**** Listed entries ****
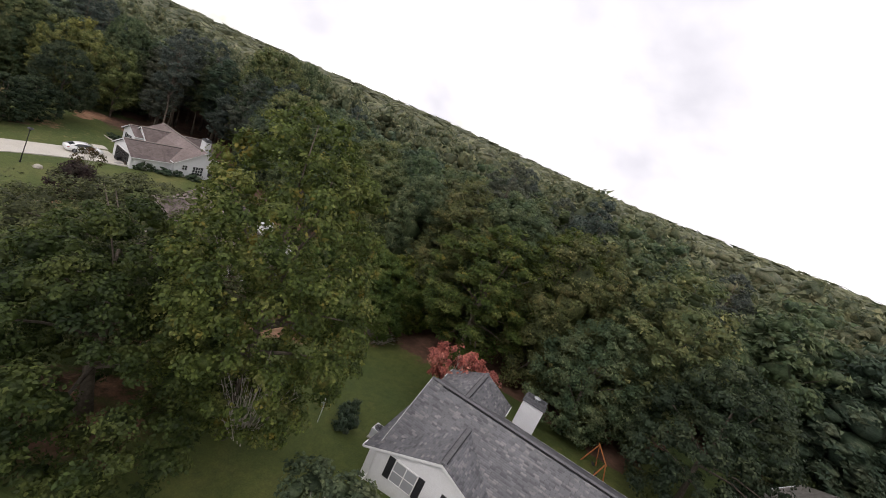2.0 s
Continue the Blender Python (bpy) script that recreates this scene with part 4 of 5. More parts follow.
class Kind:
    """One sort of tree: meshes made once, at full size."""

    def __init__(self, name, profile, lobes, leaves, size, lobe_r, seed, mat, label, corners=4, trunk_r=0.22, limbs=7, flat=1.0, core=0.64, trunk_h=0.82, droop=0.0, gap=0.0, lean=0.0, bark=None, slim=1.0, petals=0, tufts=7):
        V, F, cv, cf, C, R = crown(profile, lobes, leaves, size, lobe_r, seed, corners, flat, core, droop, gap, slim, tufts)
        V, F = join_mixed(V, F, cv, cf)
        self.name, self.label, self.height = name, label, profile[-1][0]
        self.radius = max(p[1] for p in profile)
        self.crown = mesh_of("crown", V, F, mat)
        S = trunk_shape(profile[-1][0] * trunk_h, trunk_r, C, seed, limbs, lean)
        self.trunk = mesh_of("trunk", S.V, S.F, bark or M_BARK, smooth=True)
        self.bloom = None
        if petals:
            V, F, _, _, _, _ = crown([(z, r * 1.04) for z, r in profile], lobes, petals, size * 1.25, lobe_r, seed + 1, 3, core=0.0)
            self.bloom = mesh_of("blossom", V, F, PETAL)

    def plant(self, x, y, radius=None, height=None, turn=0.0, label="", group="", category="tree", sink=0.1):
        sz = (height or self.height) / self.height
        sx = (radius or self.radius * sz) / self.radius
        ob = thing(self.name, Matrix.Translation((x, y, ground_z(x, y) - sink)) @ Matrix.Rotation(turn, 4, "Z") @ Matrix.Diagonal((sx, sx, sz, 1)), label or self.label, category, group)
        for n, me in (("trunk", self.trunk), ("crown", self.crown), ("blossom", self.bloom)):
            if me is None:
                continue
            c = new(n, me)
            c.parent = ob
        return ob


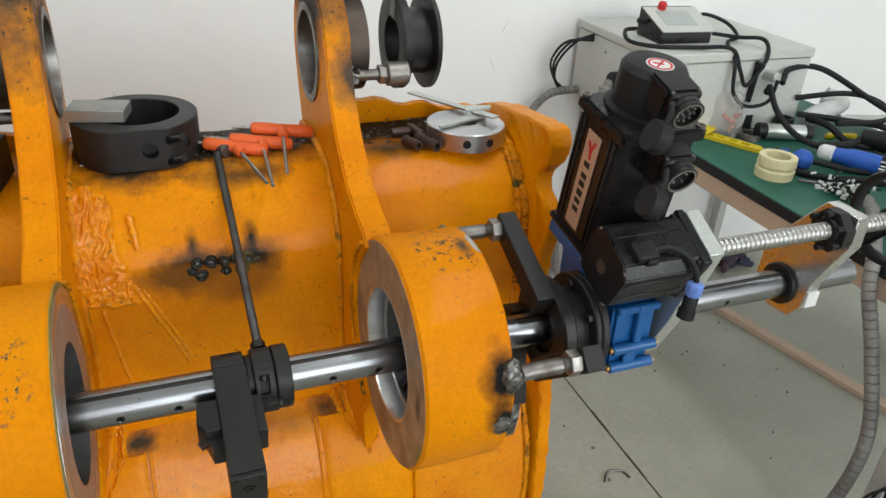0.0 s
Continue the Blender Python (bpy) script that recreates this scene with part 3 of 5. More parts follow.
****
_Task goal_
Pictures are excluded; output everything else in the data verbatim.

_Exercise output_
2.0 s
Continue the Blender Python (bpy) script that recreates this scene with part 4 of 5. More parts follow.
class Kind:
    """One sort of tree: meshes made once, at full size."""

    def __init__(self, name, profile, lobes, leaves, size, lobe_r, seed, mat, label, corners=4, trunk_r=0.22, limbs=7, flat=1.0, core=0.64, trunk_h=0.82, droop=0.0, gap=0.0, lean=0.0, bark=None, slim=1.0, petals=0, tufts=7):
        V, F, cv, cf, C, R = crown(profile, lobes, leaves, size, lobe_r, seed, corners, flat, core, droop, gap, slim, tufts)
        V, F = join_mixed(V, F, cv, cf)
        self.name, self.label, self.height = name, label, profile[-1][0]
        self.radius = max(p[1] for p in profile)
        self.crown = mesh_of("crown", V, F, mat)
        S = trunk_shape(profile[-1][0] * trunk_h, trunk_r, C, seed, limbs, lean)
        self.trunk = mesh_of("trunk", S.V, S.F, bark or M_BARK, smooth=True)
        self.bloom = None
        if petals:
            V, F, _, _, _, _ = crown([(z, r * 1.04) for z, r in profile], lobes, petals, size * 1.25, lobe_r, seed + 1, 3, core=0.0)
            self.bloom = mesh_of("blossom", V, F, PETAL)

    def plant(self, x, y, radius=None, height=None, turn=0.0, label="", group="", category="tree", sink=0.1):
        sz = (height or self.height) / self.height
        sx = (radius or self.radius * sz) / self.radius
        ob = thing(self.name, Matrix.Translation((x, y, ground_z(x, y) - sink)) @ Matrix.Rotation(turn, 4, "Z") @ Matrix.Diagonal((sx, sx, sz, 1)), label or self.label, category, group)
        for n, me in (("trunk", self.trunk), ("crown", self.crown), ("blossom", self.bloom)):
            if me is None:
                continue
            c = new(n, me)
            c.parent = ob
        return ob


0.0 s
Continue the Blender Python (bpy) script that recreates this scene with part 3 of 5. More parts follow.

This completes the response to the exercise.